* _Written exercise_: Write out every line of the material exactly as it appears.

* _Data_:
□ □ □ □

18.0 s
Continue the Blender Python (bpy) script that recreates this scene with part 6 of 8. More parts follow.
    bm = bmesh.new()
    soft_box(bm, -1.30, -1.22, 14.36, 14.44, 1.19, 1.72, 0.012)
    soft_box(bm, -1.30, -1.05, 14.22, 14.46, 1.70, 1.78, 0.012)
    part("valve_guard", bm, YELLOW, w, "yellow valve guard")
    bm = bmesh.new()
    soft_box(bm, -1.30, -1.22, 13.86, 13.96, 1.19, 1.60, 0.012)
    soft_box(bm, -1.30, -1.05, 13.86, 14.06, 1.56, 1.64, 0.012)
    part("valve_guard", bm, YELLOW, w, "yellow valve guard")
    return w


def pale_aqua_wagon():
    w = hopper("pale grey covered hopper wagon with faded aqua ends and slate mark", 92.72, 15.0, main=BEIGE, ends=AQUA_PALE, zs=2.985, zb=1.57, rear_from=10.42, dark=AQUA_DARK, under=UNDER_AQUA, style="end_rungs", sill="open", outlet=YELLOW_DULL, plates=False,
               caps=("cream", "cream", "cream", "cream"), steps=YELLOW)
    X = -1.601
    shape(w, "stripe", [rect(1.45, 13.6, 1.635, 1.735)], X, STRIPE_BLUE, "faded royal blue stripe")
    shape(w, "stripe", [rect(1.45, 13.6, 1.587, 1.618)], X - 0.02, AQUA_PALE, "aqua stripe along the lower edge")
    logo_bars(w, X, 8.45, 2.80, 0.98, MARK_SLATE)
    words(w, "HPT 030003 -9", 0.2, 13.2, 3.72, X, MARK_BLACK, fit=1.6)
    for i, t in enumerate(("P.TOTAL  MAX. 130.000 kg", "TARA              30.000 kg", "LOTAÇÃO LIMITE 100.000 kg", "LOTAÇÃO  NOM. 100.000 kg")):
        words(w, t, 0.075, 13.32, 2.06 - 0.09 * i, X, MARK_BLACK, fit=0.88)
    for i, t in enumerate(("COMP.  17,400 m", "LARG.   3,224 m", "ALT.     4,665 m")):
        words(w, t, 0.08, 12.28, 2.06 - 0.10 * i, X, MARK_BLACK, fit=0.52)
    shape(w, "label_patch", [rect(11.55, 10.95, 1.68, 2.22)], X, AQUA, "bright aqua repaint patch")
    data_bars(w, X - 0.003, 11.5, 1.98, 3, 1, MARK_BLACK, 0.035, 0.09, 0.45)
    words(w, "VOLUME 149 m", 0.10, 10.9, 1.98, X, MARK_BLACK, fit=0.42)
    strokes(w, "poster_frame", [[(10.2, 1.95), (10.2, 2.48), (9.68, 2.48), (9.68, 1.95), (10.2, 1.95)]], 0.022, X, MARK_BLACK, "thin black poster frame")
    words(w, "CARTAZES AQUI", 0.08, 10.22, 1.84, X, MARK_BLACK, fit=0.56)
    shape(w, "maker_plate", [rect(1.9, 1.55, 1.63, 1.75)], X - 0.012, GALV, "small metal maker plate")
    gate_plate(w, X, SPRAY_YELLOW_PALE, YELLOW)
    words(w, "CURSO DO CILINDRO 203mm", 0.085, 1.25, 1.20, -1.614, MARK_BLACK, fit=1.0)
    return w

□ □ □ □

* _Reply_:
18.0 s
Continue the Blender Python (bpy) script that recreates this scene with part 6 of 8. More parts follow.
    bm = bmesh.new()
    soft_box(bm, -1.30, -1.22, 14.36, 14.44, 1.19, 1.72, 0.012)
    soft_box(bm, -1.30, -1.05, 14.22, 14.46, 1.70, 1.78, 0.012)
    part("valve_guard", bm, YELLOW, w, "yellow valve guard")
    bm = bmesh.new()
    soft_box(bm, -1.30, -1.22, 13.86, 13.96, 1.19, 1.60, 0.012)
    soft_box(bm, -1.30, -1.05, 13.86, 14.06, 1.56, 1.64, 0.012)
    part("valve_guard", bm, YELLOW, w, "yellow valve guard")
    return w


def pale_aqua_wagon():
    w = hopper("pale grey covered hopper wagon with faded aqua ends and slate mark", 92.72, 15.0, main=BEIGE, ends=AQUA_PALE, zs=2.985, zb=1.57, rear_from=10.42, dark=AQUA_DARK, under=UNDER_AQUA, style="end_rungs", sill="open", outlet=YELLOW_DULL, plates=False,
               caps=("cream", "cream", "cream", "cream"), steps=YELLOW)
    X = -1.601
    shape(w, "stripe", [rect(1.45, 13.6, 1.635, 1.735)], X, STRIPE_BLUE, "faded royal blue stripe")
    shape(w, "stripe", [rect(1.45, 13.6, 1.587, 1.618)], X - 0.02, AQUA_PALE, "aqua stripe along the lower edge")
    logo_bars(w, X, 8.45, 2.80, 0.98, MARK_SLATE)
    words(w, "HPT 030003 -9", 0.2, 13.2, 3.72, X, MARK_BLACK, fit=1.6)
    for i, t in enumerate(("P.TOTAL  MAX. 130.000 kg", "TARA              30.000 kg", "LOTAÇÃO LIMITE 100.000 kg", "LOTAÇÃO  NOM. 100.000 kg")):
        words(w, t, 0.075, 13.32, 2.06 - 0.09 * i, X, MARK_BLACK, fit=0.88)
    for i, t in enumerate(("COMP.  17,400 m", "LARG.   3,224 m", "ALT.     4,665 m")):
        words(w, t, 0.08, 12.28, 2.06 - 0.10 * i, X, MARK_BLACK, fit=0.52)
    shape(w, "label_patch", [rect(11.55, 10.95, 1.68, 2.22)], X, AQUA, "bright aqua repaint patch")
    data_bars(w, X - 0.003, 11.5, 1.98, 3, 1, MARK_BLACK, 0.035, 0.09, 0.45)
    words(w, "VOLUME 149 m", 0.10, 10.9, 1.98, X, MARK_BLACK, fit=0.42)
    strokes(w, "poster_frame", [[(10.2, 1.95), (10.2, 2.48), (9.68, 2.48), (9.68, 1.95), (10.2, 1.95)]], 0.022, X, MARK_BLACK, "thin black poster frame")
    words(w, "CARTAZES AQUI", 0.08, 10.22, 1.84, X, MARK_BLACK, fit=0.56)
    shape(w, "maker_plate", [rect(1.9, 1.55, 1.63, 1.75)], X - 0.012, GALV, "small metal maker plate")
    gate_plate(w, X, SPRAY_YELLOW_PALE, YELLOW)
    words(w, "CURSO DO CILINDRO 203mm", 0.085, 1.25, 1.20, -1.614, MARK_BLACK, fit=1.0)
    return w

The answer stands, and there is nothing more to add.